Scientists have assembled two partial skeletons that together present a nearly complete picture of the animal – once known only by a smattering of shoulder bones and two forearms roughly eight feet long. The team describes their reconstruction in a paper set to appear in Thursday's issue of the journal Nature.
The reconstruction allowed the team to place D. mirificus squarely among a group of dinosaurs known as ornithomimosaurs, creatures that had a general, ostrich-like structure and feasted either on plants or on a mix of plants and animals. Although ornithomimosaurs have an ostrich-like appearance, they represent an offshoot of the main branch of theropod dinosaurs that also would yield birds.

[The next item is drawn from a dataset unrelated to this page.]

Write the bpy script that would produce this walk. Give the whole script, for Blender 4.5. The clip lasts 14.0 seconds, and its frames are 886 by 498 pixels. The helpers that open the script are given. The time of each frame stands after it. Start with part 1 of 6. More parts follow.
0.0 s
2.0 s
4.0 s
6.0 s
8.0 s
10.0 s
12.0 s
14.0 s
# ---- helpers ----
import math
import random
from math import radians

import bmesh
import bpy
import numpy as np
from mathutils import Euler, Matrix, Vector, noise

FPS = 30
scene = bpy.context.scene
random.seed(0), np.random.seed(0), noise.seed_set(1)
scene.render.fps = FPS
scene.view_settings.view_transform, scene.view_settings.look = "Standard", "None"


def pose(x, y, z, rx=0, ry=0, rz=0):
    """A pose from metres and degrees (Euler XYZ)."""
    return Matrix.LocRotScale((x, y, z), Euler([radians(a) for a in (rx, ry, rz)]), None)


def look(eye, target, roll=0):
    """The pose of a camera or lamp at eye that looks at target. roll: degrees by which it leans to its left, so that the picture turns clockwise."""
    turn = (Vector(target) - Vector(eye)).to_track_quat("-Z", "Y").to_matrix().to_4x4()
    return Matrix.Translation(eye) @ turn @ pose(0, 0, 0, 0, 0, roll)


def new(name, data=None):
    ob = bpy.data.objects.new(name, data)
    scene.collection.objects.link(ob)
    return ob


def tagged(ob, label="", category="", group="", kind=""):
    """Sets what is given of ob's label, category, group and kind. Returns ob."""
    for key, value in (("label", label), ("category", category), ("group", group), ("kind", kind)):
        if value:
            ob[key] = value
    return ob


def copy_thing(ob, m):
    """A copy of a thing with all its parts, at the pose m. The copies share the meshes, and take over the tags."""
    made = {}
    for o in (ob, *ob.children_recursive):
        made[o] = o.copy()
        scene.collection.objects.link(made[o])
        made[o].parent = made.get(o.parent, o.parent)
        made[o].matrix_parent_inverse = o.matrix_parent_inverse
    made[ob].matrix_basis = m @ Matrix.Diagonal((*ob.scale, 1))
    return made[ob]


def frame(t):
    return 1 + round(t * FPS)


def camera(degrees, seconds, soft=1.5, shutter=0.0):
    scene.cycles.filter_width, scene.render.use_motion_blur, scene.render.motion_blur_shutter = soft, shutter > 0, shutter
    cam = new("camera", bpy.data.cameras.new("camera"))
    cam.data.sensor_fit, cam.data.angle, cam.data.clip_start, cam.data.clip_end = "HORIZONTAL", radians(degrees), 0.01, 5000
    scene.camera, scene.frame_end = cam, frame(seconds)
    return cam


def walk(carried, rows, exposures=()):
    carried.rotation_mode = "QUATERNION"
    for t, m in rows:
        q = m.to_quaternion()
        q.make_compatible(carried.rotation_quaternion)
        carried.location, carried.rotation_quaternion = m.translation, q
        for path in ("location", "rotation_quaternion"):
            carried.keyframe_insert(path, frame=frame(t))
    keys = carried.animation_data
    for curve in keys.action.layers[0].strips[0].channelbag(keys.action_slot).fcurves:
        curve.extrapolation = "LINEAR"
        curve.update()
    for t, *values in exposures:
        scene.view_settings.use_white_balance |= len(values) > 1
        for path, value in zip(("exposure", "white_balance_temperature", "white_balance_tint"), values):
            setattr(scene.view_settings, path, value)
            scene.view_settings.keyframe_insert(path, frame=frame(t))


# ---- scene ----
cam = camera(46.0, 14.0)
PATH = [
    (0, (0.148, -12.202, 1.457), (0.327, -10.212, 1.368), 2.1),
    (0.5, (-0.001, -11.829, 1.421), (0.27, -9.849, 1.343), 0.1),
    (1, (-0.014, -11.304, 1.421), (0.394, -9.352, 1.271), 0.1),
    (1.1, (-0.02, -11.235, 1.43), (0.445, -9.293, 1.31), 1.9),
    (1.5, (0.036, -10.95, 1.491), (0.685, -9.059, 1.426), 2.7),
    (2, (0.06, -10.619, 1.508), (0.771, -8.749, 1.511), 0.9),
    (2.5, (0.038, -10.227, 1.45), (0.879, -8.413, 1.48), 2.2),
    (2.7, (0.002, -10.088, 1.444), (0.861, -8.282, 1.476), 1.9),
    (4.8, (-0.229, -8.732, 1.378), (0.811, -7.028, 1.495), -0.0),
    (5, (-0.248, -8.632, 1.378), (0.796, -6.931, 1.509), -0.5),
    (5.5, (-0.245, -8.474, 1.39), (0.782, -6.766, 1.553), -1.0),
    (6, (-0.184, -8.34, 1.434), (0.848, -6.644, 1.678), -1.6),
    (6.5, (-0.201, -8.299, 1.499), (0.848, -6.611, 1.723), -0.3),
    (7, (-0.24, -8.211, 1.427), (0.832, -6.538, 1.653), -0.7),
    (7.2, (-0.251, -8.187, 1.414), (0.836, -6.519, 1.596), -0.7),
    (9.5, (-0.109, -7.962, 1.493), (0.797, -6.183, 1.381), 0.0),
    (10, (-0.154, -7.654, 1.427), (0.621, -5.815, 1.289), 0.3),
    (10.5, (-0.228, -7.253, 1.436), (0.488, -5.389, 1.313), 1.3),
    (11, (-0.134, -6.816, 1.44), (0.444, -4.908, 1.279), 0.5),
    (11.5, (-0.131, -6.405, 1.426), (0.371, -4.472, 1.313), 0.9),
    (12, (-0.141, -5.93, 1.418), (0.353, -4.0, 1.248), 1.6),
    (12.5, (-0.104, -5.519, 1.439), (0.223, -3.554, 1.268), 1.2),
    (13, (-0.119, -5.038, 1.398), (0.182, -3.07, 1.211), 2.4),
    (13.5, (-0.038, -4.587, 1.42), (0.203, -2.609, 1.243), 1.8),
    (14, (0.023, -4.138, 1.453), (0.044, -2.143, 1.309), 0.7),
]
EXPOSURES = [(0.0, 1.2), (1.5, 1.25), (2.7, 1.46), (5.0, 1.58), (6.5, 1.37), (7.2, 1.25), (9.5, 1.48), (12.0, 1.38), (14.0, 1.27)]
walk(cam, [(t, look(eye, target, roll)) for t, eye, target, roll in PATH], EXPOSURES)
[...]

Among ornithomimosaurs, D. mirificus was the largest of the lot, according to the international researchers, led by Yuong-Nam Lee, a researcher with the Korea Institute of Geoscience and Mineral Resources in Daejeon, South Korea.
The reconstruction came together through some shrewd detective work after poachers had made off with the parts of the skeleton that likely would fetch the highest prices from private collectors, the researchers report.

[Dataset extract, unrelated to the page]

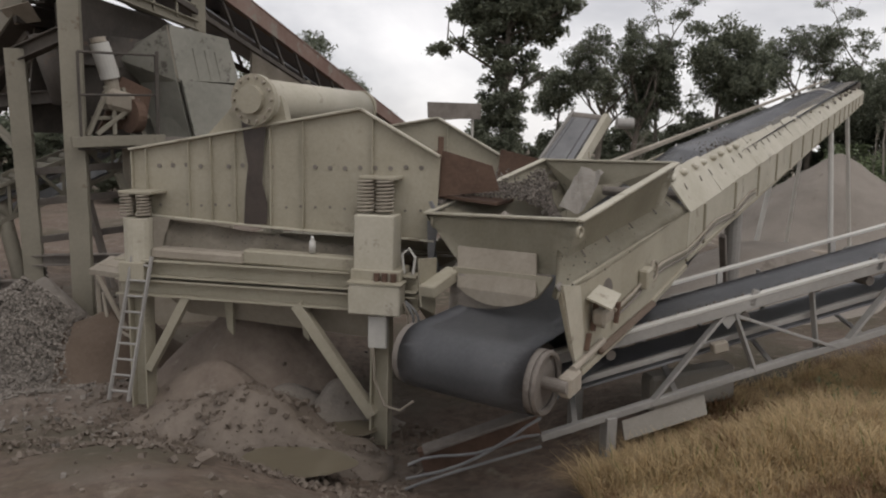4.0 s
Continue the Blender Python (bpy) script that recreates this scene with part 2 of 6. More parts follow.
    c = mix(zone.outputs["Alpha"], c, litter)
    nt.links.new(c, bs.inputs["Base Color"])
    bs.inputs["Roughness"].default_value = 0.95
    bp = nt.nodes.new("ShaderNodeBump")
    bp.inputs["Strength"].default_value, bp.inputs["Distance"].default_value = 0.7, 0.05
    nt.links.new(fine.outputs[0], bp.inputs["Height"])
    nt.links.new(bp.outputs[0], bs.inputs["Normal"])
    return m


EARTH = earth_material()

# ---------------------------------------------------------------- building helpers
BASE = {}


def thing(name, at, label, category, group="", kind=""):
    ob = tagged(new(name), label, category, group, kind)
    ob.location = at
    ob.empty_display_size = 0.2
    BASE[ob.name] = Vector(at)
    return ob


def part(name, bm, material, parent=None, label="", smooth=False):
    """Links bm (in world places) as one mesh under a thing or a part."""
    me = bpy.data.meshes.new(name)
    base = BASE[parent.name] if parent else Vector((0, 0, 0))
    bm.transform(Matrix.Translation(-base))
    bm.normal_update()
    bm.to_mesh(me)
    bm.free()
    me.materials.append(material)
    if smooth:
        me.polygons.foreach_set("use_smooth", [True] * len(me.polygons))
    ob = new(name, me)
    if parent:
        ob.parent = parent
        BASE[ob.name] = base
    if label:
        ob["label"] = label
    return ob


def V(*a):
    return Vector(a)


def box(size, m=None, bevel=0.0, bm=None):
    own = bmesh.new()
    bmesh.ops.create_cube(own, size=1.0, matrix=Matrix.Diagonal((*size, 1)))
    if bevel:
        bmesh.ops.bevel(own, geom=own.edges[:], offset=bevel, segments=1, affect="EDGES")
    if m is not None:
        own.transform(m)
    return merge(bm, own)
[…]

The initial, sparse evidence for D. mirificus was uncovered in 1965 by a joint expedition of Polish and Mongolian researchers. Based on the enormous forearms with nasty trio of claws at the business ends, the researchers gave the creature its name, which translates to "unusual, horrible hand."

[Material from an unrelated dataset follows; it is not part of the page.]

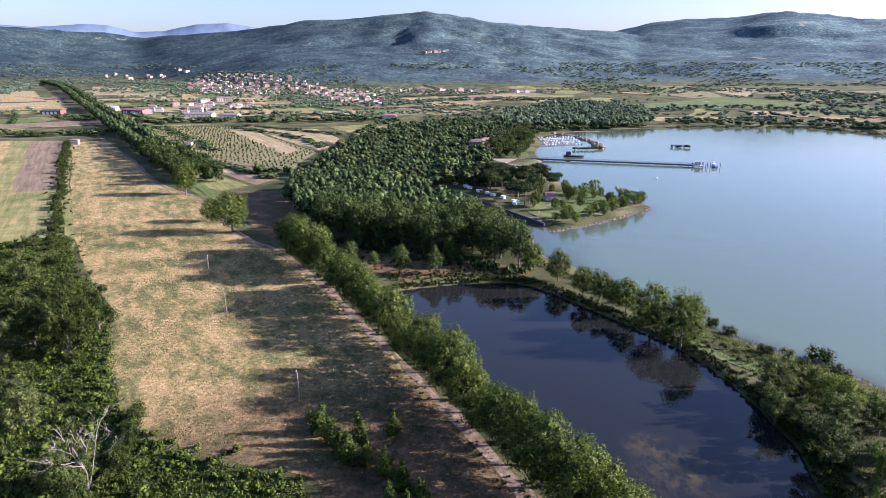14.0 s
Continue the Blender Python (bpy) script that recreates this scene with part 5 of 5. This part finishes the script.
vans = [caravan("white caravan with pale awning under pines", "canvas"), caravan("white caravan with blue awning under pines", "blue")]
for k, (x, y) in enumerate(along([(-108, 512), (-92, 490), (-78, 470), (-66, 450)], 8.5, 2.0)):
    for row in range(1):
        src = vans[int(rng.random() < 0.3)]
        ob = src if not src.get("set") else copy_thing(src, Matrix())
        src["set"] = 1
        xx, yy = x + 5 + row * 9, y + 3 + row * 5
        ob.matrix_basis = pose(xx, yy, height(xx, yy), 0, 0, 120 + rng.normal(0, 12)) @ Matrix.Scale(0.7, 4)
for src in vans:
    if src.get("set"):
        del src["set"]
    else:
        for o in (*src.children_recursive, src):
            bpy.data.objects.remove(o)
for x, y, s in ((-43, 425, 0.5), (-40, 432, 0.55), (-27, 439, 0.65), (-16, 448, 0.7), (-10, 454, 0.55), (0, 466, 0.65), (-21, 495, 0.7), (-27, 489, 0.7), (-52, 487, 0.6), (-56, 458, 0.55), (-34, 475, 0.7), (-46, 449, 0.5), (-6, 470, 0.6), (3, 473, 0.55)):
    plant("elm" if s > 0.6 else "row", x, y, s)
for x, y in scatter([(-62, 640), (-84, 640), (-96, 700), (-70, 730), (-62, 850), (-48, 845), (-48, 740), (-52, 700), (-60, 680)], 11):
    plant("avenue", x, y, rng.uniform(0.5, 0.85))
for x, y, s in ((-38, 421, 0.55), (-30, 434, 0.6), (-22, 440, 0.65), (-11, 455, 0.55), (2, 470, 0.6), (-1, 480, 0.6), (-42, 451, 0.45), (-47, 425, 0.4), (-57, 455, 0.45), (-30, 470, 0.6), (-22, 480, 0.6), (-15, 470, 0.5), (-8, 478, 0.6), (-35, 485, 0.6)):
    plant("elm", x, y, s)
for x, y in scatter([(-48, 440), (-15, 446), (0, 464), (0, 480), (-20, 504), (-42, 528), (-52, 505), (-48, 470)], 17.0):
    plant("row" if rng.random() < 0.7 else "willow", x, y, rng.uniform(0.35, 0.55))
for x, y in scatter([(-104, 515), (-92, 500), (-78, 480), (-62, 455), (-52, 470), (-40, 500), (-42, 525), (-58, 540), (-80, 545), (-100, 535)], 9.5):
    plant("pine", x, y, rng.uniform(0.75, 0.95), "campsite pines")


def house(w, d, h, rise, wall_key, label, category="house"):
    ob = new("house")
    boxed("wall", (-w / 2, -d / 2, -2.5, w / 2, d / 2, h), M[wall_key], ob)
    part("roof", hip_roof(w, d, h, rise, 0.6, max(0.0, w - d)), M["tiles"], ob, "terracotta tile roof")
    for x in np.arange(-w / 2 + 1.6, w / 2 - 1, 3.4):
        for z in np.arange(0.9, h - 1.6, 3.1):
            boxed("window", (x, -d / 2 - 0.06, z, x + 1.1, -d / 2 + 0.05, z + 1.5), M["glass"], ob)
    return tagged(ob, label, category, "houses of the town")


stock = [house(13, 9, 6.5, 2.2, "plaster", "pale plastered house with terracotta roof"), house(16, 11, 9.5, 2.4, "ochre", "ochre plastered house with terracotta roof"), house(10, 9, 6, 2.0, "whitewash", "white house with terracotta roof"),
         house(20, 11, 7, 2.4, "plaster", "long pale house with terracotta roof"), house(11, 10, 10, 2.0, "ochre", "tall ochre house with terracotta roof")]
used = set()


def settle(x, y, turn, size=1.0):
    k = int(rng.choice(5, p=(0.3, 0.22, 0.25, 0.13, 0.1)))
    ob = stock[k] if k not in used else copy_thing(stock[k], Matrix())
    used.add(k)
    ob.matrix_basis = pose(x, y, height(x, y) + 0.3, 0, 0, turn) @ Matrix.Scale(size, 4)


TOWN = [(-1180, 2260), (-1080, 2240), (-920, 2120), (-679, 1880), (-559, 1786), (-574, 1581), (-640, 1450), (-810, 1540)]
for x, y in scatter(TOWN, 30):
    settle(x, y, rng.choice((20, 110)) + rng.normal(0, 12), rng.uniform(0.5, 0.78))
for x, y in scatter([(-598, 1663), (-485, 1740), (-356, 1516), (-298, 1250), (-387, 1290)], 28):
    settle(x, y, rng.choice((30, 120)) + rng.normal(0, 10), rng.uniform(0.55, 0.8))
for x, y in along([(-370, 1620), (-270, 1690), (-90, 1650), (20, 1640)], 20, 9):
    settle(x, y, rng.normal(10, 15), rng.uniform(0.6, 0.9))
for x, y in along([(-1690, 2620), (-1450, 2560), (-1290, 2450)], 45, 16):
    settle(x, y, rng.uniform(0, 180))
for x, y in ((-390, 2640), (-372, 2650), (-355, 2660), (-338, 2665), (-320, 2600), (-400, 2560), (-380, 2540), (-345, 2550), (-365, 2610), (1130, 2700), (-237, 988), (-820, 1640), (-99, 679), (-92, 690)):
    settle(x, y, rng.uniform(-20, 40), 0.9)
for x, y in scatter([(-700, 1130), (-560, 1040), (-480, 1100), (-560, 1300), (-700, 1330)], 46):
    settle(x, y, rng.normal(25, 10), rng.uniform(0.7, 1.0))


def barn(w, d, h, wall_key, roof_key, label):
    ob = new("barn")
    boxed("wall", (-w / 2, -d / 2, -1, w / 2, d / 2, h), M[wall_key], ob)
    part("roof", hip_roof(w, d, h, 2.0, 0.5, w - 1), M[roof_key], ob)
    for x in np.arange(-w / 2 + 3, w / 2 - 3, 6.0):
        boxed("door", (x, -d / 2 - 0.08, 0, x + 3.4, -d / 2 + 0.05, h * 0.7), M["whitewash"], ob)
    return tagged(ob, label, "barn")


for w, d, h, wk, rk, x, y, turn, label in ((46, 18, 6, "redpaint", "redpaint", -642, 1052, -20, "long red shed with white doors"), (30, 16, 5.5, "redpaint", "steel", -762, 1028, 8, "red shed with dark roof"),
                                           (22, 14, 5, "whitewash", "canvas", -715, 1098, 10, "white farm shed beside the road"), (40, 18, 5, "plaster", "rock", -520, 1010, 5, "pale low shed among trees"), (26, 14, 5, "plaster", "tiles", -470, 1000, 0, "low farm building with tile roof"),
                                           (16, 10, 3.5, "redpaint", "tiles", -92, 664, 20, "red-roofed pavilion behind the beach"), (7, 5, 2.6, "plaster", "tiles", -47, 476, 15, "small park kiosk with tile roof")):
    ob = barn(w, d, h, wk, rk, label)
    ob.matrix_basis = pose(x, y, height(x, y), 0, 0, turn)
for x, y, t in ((-415, 695, 10), (-391, 690, 20), (-373, 692, 5), (-488, 690, 15), (-830, 1402, 20), (-800, 1380, 30), (-770, 1360, 25), (-745, 1346, 10), (-715, 1330, 15)):
    settle(x, y, t, 0.45)

# originals that found no place are taken away
for pool_of in KINDS.values():
    for src in pool_of:
        if not src["used"]:
            for o in (*src.children_recursive, src):
                bpy.data.objects.remove(o)
for k, src in enumerate(stock):
    if k not in used:
        for o in (*src.children_recursive, src):
            bpy.data.objects.remove(o)
for o in bpy.data.objects:
    if "used" in o:
        del o["used"]
    if "set" in o:
        del o["set"]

Fast forward to 2006, when a joint South Korean-Mongolian expedition unearthed more fossil remains from a area of the Gobi Desert known as the Nemegt Formation – layers of shale and sandstone dating from the late Cretaceous, the beginning of the end for the reign of dinosaurs.
The geology testified to an ancient, forested environment with lakes and rivers. But the surface testified to the activity of poachers, who had heavily damaged the area. In 2009, the expedition worked at a second site, about 30 miles away. Poachers had heavily damaged it as well, exposing various bones belonging to another D. mirificus specimen as well as absconding with the skull, hands, and feet.
Two years later, Pascal Godefroit, a researcher with the Royal Belgian Institute of Natural Sciences got word that the head and feet were in the hands of a private collector in Germany, arriving by way of Japan. Last May, the researchers explain, the poached dino parts were returned to Mongolia, where researchers found that a repatriated toe bone was a Cinderella-like fit to another bone on the same toe that the team has collected from the 2009 site.
With two partial skeletons in hand, the researchers have reconstructed a single, virtually whole skeleton. The fossil remains don't only reveal D. mirificus' overall structure. The team found evidence of what one of the two specimens had as a last supper. The team found fossilized fish backbones and scales amid small, rounded stones that D. mirificus ingested to help it digest its meal. D. mirificus, it turns out, was a toothless wonder.
Indeed, its deep lower jaw is one of its oddities. The depth of the jaw and its massive bones are more reminiscent of large carnivores such as Tyrannosaurus rex than of other ornithomimosaurs. But it was a jaw built for browsing through the understory of trees.
The “horrible hands,” likely were used for digging or to gather plants, the researchers say.
Its substantial hind legs, large feet, and wide hips suggest that haste was not a regular feature of D. mirificus's locomotion. And the feet appear well adapted to keeping the behemoth from getting stuck in muddy river banks.
“The discovery of the original specimen almost half a century ago suggested that this was an unusual dinosaur, but did not prepare us for how distinctive Deinocheirus is,” the team writes.
At the least, the researchers say, D. mirificus serves as “a true cautionary tale” about the difficulties of figuring out the shape of prehistoric creatures and their place on the evolutionary tree from a few bits of fossilized bones.